When Dakota hosted Saturday Night Live for the first time in 2015, Melanie was in the studio audience. Dakota used her monologue to connect the moment to her mother, noting that Melanie had hosted the same show in December 1988, and that Don had proposed to her the night of that episode. The camera cut to both parents together in the audience, shielding their faces. It was a perfect encapsulation of the family’s dynamic: funny, warm, slightly chaotic, and absolutely united.

At the How to Be Single premiere in New York in 2016, both Melanie and Don walked the red carpet with Dakota, with Melanie posting on Instagram, calling herself a very proud mama and tagging Don as a very proud daddy.
Most recently, in August 2025, the pair made a rare red carpet appearance together at the Los Angeles premiere of Splitsville, where they hugged each other on the carpet in a moment that photographers captured in full. These appearances are not managed public relations exercises. They are a mother and daughter who have been through a great deal together, choosing to show up for each other in the moments that matter.

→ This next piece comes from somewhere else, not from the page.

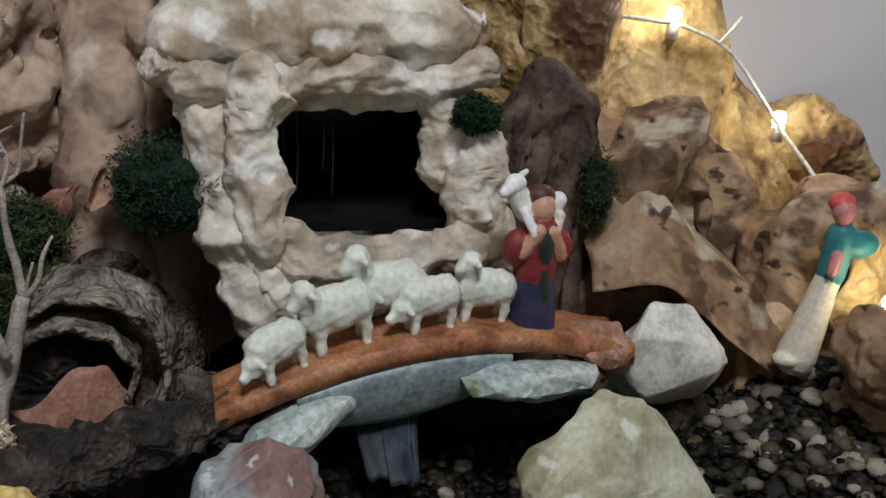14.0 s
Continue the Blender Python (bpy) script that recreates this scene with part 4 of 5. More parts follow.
twig("fallen_branch", [([(0.158, 0.160, 0.034), (0.174, 0.167, 0.046), (0.205, 0.178, 0.068), (0.232, 0.187, 0.088), (0.254, 0.194, 0.102), (0.266, 0.204, 0.112)], 0.0050, 0.0030),
                       ([(0.252, 0.193, 0.101), (0.272, 0.204, 0.107), (0.292, 0.222, 0.112)], 0.0026, 0.0010),
                       ([(0.265, 0.203, 0.111), (0.284, 0.25, 0.124), (0.297, 0.295, 0.124), (0.297, 0.328, 0.130), (0.292, 0.352, 0.152)], 0.0022, 0.0011),
                       ([(0.262, 0.201, 0.109), (0.278, 0.225, 0.126), (0.284, 0.24, 0.142)], 0.0020, 0.0008)], "grey-brown forked branch leaning across the bark log")
twig("bare_shrub", [([(0.108, 0.592, 0.100), (0.114, 0.596, 0.132), (0.125, 0.60, 0.170), (0.134, 0.60, 0.206)], 0.0088, 0.0048),
                    ([(0.134, 0.60, 0.204), (0.131, 0.602, 0.225), (0.127, 0.60, 0.250), (0.126, 0.60, 0.273), (0.122, 0.602, 0.284), (0.128, 0.60, 0.298), (0.134, 0.604, 0.288)], 0.0030, 0.0009),
                    ([(0.128, 0.602, 0.278), (0.136, 0.604, 0.285), (0.139, 0.602, 0.302), (0.142, 0.60, 0.321)], 0.0016, 0.0008),
                    ([(0.126, 0.60, 0.275), (0.131, 0.60, 0.292), (0.126, 0.604, 0.306), (0.134, 0.606, 0.312)], 0.0013, 0.0006),
                    ([(0.134, 0.60, 0.204), (0.143, 0.598, 0.216), (0.147, 0.60, 0.232), (0.153, 0.602, 0.244)], 0.0022, 0.0009),
                    ([(0.135, 0.60, 0.208), (0.138, 0.598, 0.218), (0.141, 0.60, 0.228)], 0.0015, 0.0008),
                    ([(0.124, 0.586, 0.170), (0.116, 0.582, 0.196), (0.108, 0.58, 0.222), (0.098, 0.58, 0.242), (0.090, 0.58, 0.264)], 0.0036, 0.0014),
                    ([(0.108, 0.58, 0.222), (0.110, 0.578, 0.195), (0.111, 0.578, 0.165), (0.108, 0.585, 0.130)], 0.0022, 0.0018),
                    ([(0.108, 0.58, 0.207), (0.097, 0.58, 0.205), (0.086, 0.582, 0.216)], 0.0013, 0.0007),
                    ([(0.098, 0.58, 0.242), (0.102, 0.582, 0.25), (0.096, 0.584, 0.256)], 0.0012, 0.0006)], "small bare grey shrub twig standing in the bark", PALETWIG)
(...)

Tippi, Melanie, Dakota: A Legacy Three Generations Deep
There is a photograph from a 2016 Vanity Fair shoot that captures something no other image in Hollywood quite does. Three generations of women from the same family, each of whom has stood at the centre of a defining cultural moment, dressed in coordinating shades of pink and holding each other’s hands. Tippi Hedren, Melanie Griffith, Dakota Johnson.
The trio came together for the shoot to mark the release of Tippi Hedren’s memoir. It was the first time the three had ever been photographed together for publication. Melanie reflected: “The three generations just made me think about Mom, born in 1930, and me, in the ’50s, and Dakota, in the ’80s. The progression of life is really beautiful.”
Despite the closeness, Tippi noted that the three women never actually talk about acting with each other. “We never even talk about it,” she said. That detail is both surprising and completely believable. The craft was absorbed through watching, not instruction. The legacy was transmitted through presence, not conversation.
Dakota has been one of the loudest voices in defending her grandmother’s story regarding Alfred Hitchcock, calling him “a tyrant” and saying that power had poisoned him. She added, “She was an amazing actress, and he stopped her from having a career.” The anger in that statement is protective. It is the voice of someone who has watched what a gatekeeper can do to a woman who refuses to comply, and who has decided that the story will not stay quiet on her watch.
The three women have shared significant public milestones over the decades, including Tippi receiving her star on the Hollywood Walk of Fame in 2003, where Melanie handed her the award while a younger Dakota and Stella watched from the audience. Three generations present at a ceremony designed to honour one of them. And yet all three were necessary for the moment to be complete.
That is perhaps the truest thing about the influence Melanie Griffith has had on Dakota Johnson’s career and artistic identity. It was never just about the techniques she modelled on set or the industry advice she quietly offered. It was about showing her daughter, through decades of lived experience, what it looks like to be a woman who refuses to disappear. Tippi modelled it. Melanie absorbed it. Dakota inherited it. And now she is passing it forward in her own way, one bold choice at a time.